==== Information shown ====
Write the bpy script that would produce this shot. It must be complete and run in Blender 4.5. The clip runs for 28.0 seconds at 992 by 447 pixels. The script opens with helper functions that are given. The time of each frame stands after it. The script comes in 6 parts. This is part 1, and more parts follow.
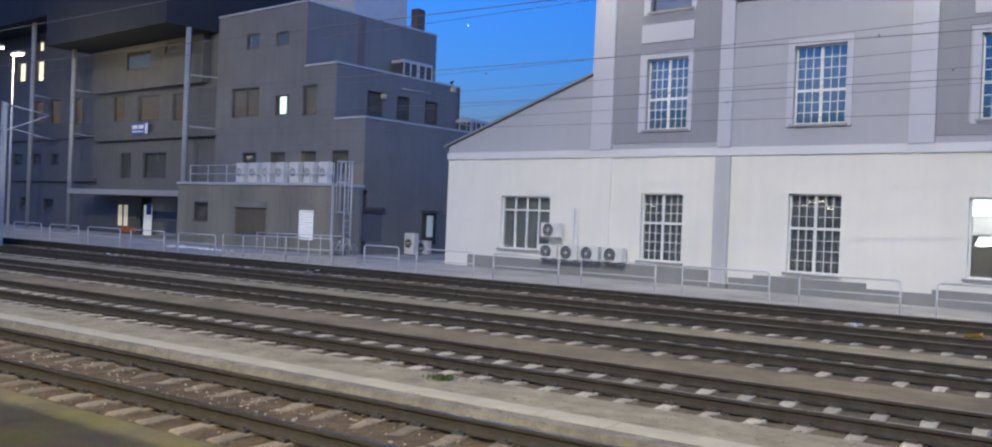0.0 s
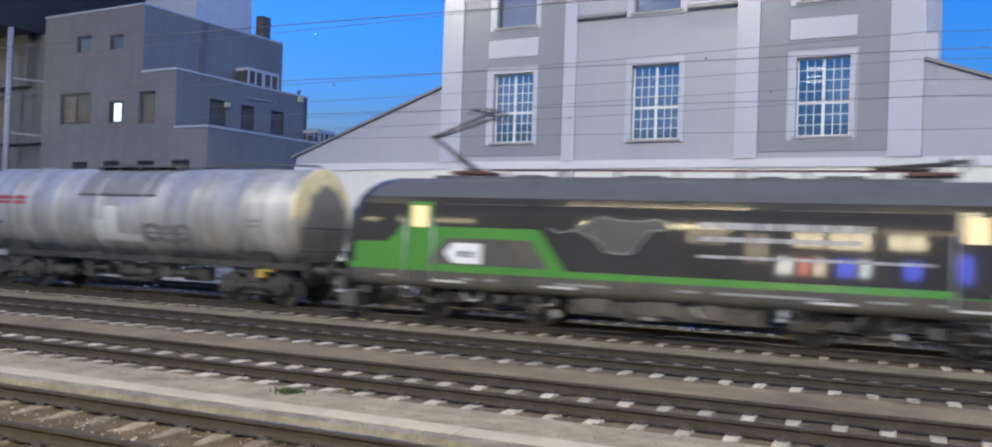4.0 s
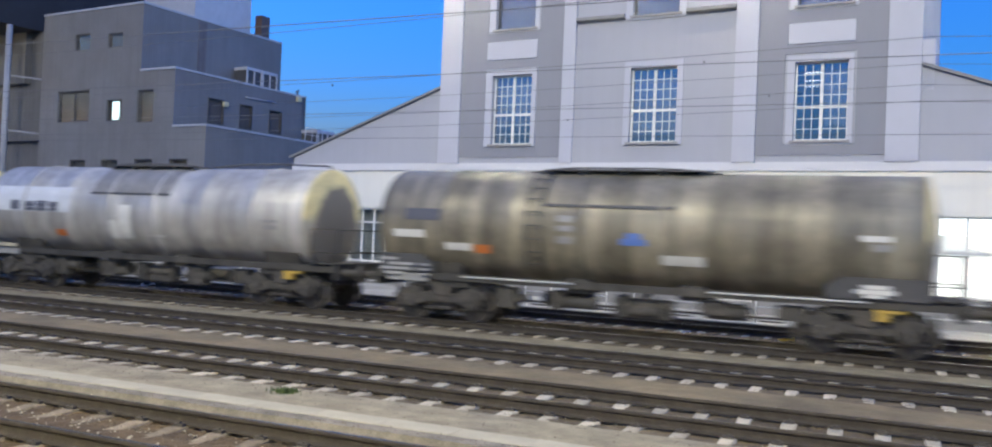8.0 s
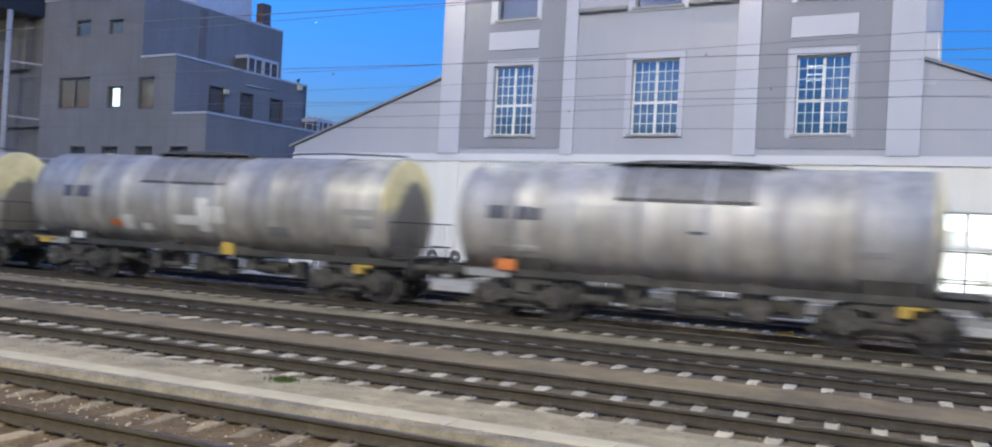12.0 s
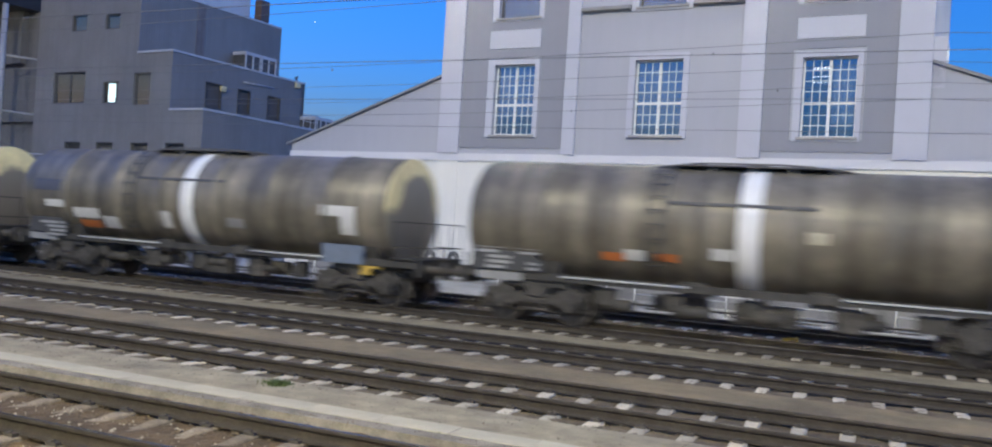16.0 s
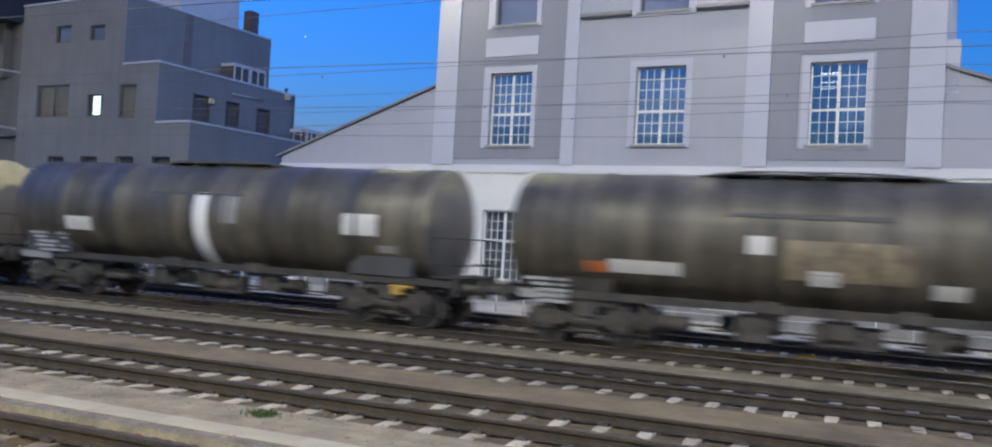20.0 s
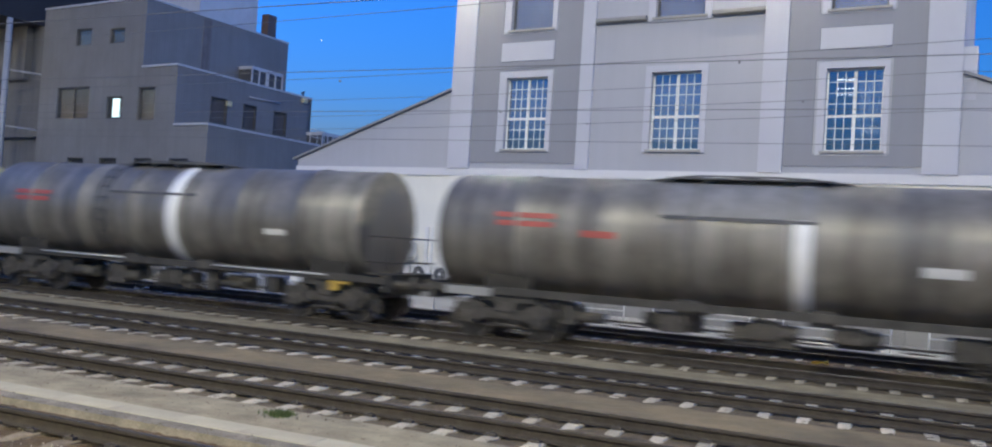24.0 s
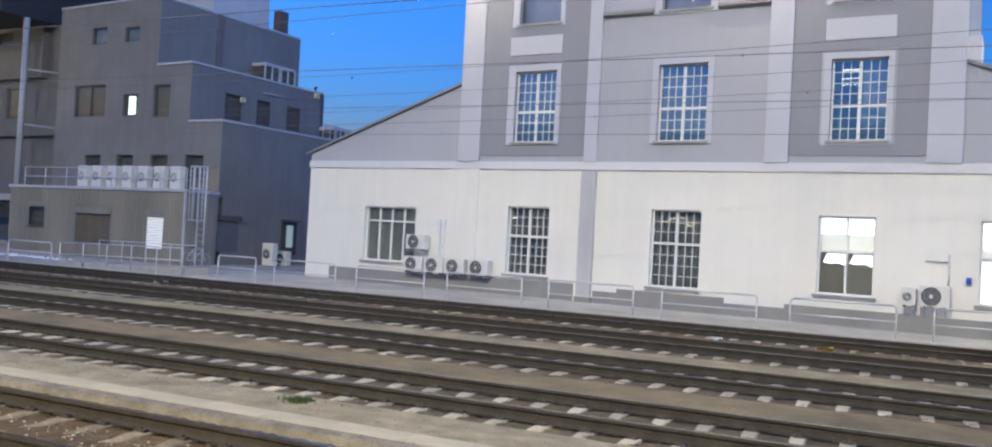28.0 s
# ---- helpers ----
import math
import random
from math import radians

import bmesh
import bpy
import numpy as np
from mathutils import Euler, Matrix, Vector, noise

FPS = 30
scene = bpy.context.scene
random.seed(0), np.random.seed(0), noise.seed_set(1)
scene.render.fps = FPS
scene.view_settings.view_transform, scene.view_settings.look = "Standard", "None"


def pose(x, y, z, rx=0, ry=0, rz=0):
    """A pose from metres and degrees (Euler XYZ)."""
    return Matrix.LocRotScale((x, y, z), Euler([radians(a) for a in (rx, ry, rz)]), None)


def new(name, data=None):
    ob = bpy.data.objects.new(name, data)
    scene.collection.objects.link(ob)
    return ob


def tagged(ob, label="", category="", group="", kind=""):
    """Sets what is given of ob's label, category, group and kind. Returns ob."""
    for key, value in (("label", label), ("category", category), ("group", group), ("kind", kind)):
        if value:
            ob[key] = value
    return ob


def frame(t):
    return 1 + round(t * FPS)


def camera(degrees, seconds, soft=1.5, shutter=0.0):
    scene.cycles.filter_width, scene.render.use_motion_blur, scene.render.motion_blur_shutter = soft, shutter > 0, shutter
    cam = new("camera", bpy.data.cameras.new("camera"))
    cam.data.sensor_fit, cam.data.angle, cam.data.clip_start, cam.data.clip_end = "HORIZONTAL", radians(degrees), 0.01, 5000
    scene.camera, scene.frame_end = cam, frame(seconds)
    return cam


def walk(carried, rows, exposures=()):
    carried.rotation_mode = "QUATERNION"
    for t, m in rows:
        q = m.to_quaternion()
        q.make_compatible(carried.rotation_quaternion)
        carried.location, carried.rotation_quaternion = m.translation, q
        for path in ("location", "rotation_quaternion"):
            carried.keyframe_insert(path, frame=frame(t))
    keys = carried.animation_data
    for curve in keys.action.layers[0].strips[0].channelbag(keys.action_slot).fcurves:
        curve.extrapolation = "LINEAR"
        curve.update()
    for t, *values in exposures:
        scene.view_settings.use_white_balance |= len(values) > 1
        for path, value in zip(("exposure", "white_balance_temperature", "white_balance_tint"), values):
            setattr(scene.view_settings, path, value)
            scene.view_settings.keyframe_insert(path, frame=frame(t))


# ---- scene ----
====
■ **What the task asks**
Reproduce the data verbatim. Do not carry any picture into the copy.

■ **Result of the exercise**
Write the bpy script that would produce this shot. It must be complete and run in Blender 4.5. The clip runs for 28.0 seconds at 992 by 447 pixels. The script opens with helper functions that are given. The time of each frame stands after it. The script comes in 6 parts. This is part 1, and more parts follow.
0.0 s
4.0 s
8.0 s
12.0 s
16.0 s
20.0 s
24.0 s
28.0 s
# ---- helpers ----
import math
import random
from math import radians

import bmesh
import bpy
import numpy as np
from mathutils import Euler, Matrix, Vector, noise

FPS = 30
scene = bpy.context.scene
random.seed(0), np.random.seed(0), noise.seed_set(1)
scene.render.fps = FPS
scene.view_settings.view_transform, scene.view_settings.look = "Standard", "None"


def pose(x, y, z, rx=0, ry=0, rz=0):
    """A pose from metres and degrees (Euler XYZ)."""
    return Matrix.LocRotScale((x, y, z), Euler([radians(a) for a in (rx, ry, rz)]), None)


def new(name, data=None):
    ob = bpy.data.objects.new(name, data)
    scene.collection.objects.link(ob)
    return ob


def tagged(ob, label="", category="", group="", kind=""):
    """Sets what is given of ob's label, category, group and kind. Returns ob."""
    for key, value in (("label", label), ("category", category), ("group", group), ("kind", kind)):
        if value:
            ob[key] = value
    return ob


def frame(t):
    return 1 + round(t * FPS)


def camera(degrees, seconds, soft=1.5, shutter=0.0):
    scene.cycles.filter_width, scene.render.use_motion_blur, scene.render.motion_blur_shutter = soft, shutter > 0, shutter
    cam = new("camera", bpy.data.cameras.new("camera"))
    cam.data.sensor_fit, cam.data.angle, cam.data.clip_start, cam.data.clip_end = "HORIZONTAL", radians(degrees), 0.01, 5000
    scene.camera, scene.frame_end = cam, frame(seconds)
    return cam


def walk(carried, rows, exposures=()):
    carried.rotation_mode = "QUATERNION"
    for t, m in rows:
        q = m.to_quaternion()
        q.make_compatible(carried.rotation_quaternion)
        carried.location, carried.rotation_quaternion = m.translation, q
        for path in ("location", "rotation_quaternion"):
            carried.keyframe_insert(path, frame=frame(t))
    keys = carried.animation_data
    for curve in keys.action.layers[0].strips[0].channelbag(keys.action_slot).fcurves:
        curve.extrapolation = "LINEAR"
        curve.update()
    for t, *values in exposures:
        scene.view_settings.use_white_balance |= len(values) > 1
        for path, value in zip(("exposure", "white_balance_temperature", "white_balance_tint"), values):
            setattr(scene.view_settings, path, value)
            scene.view_settings.keyframe_insert(path, frame=frame(t))


# ---- scene ----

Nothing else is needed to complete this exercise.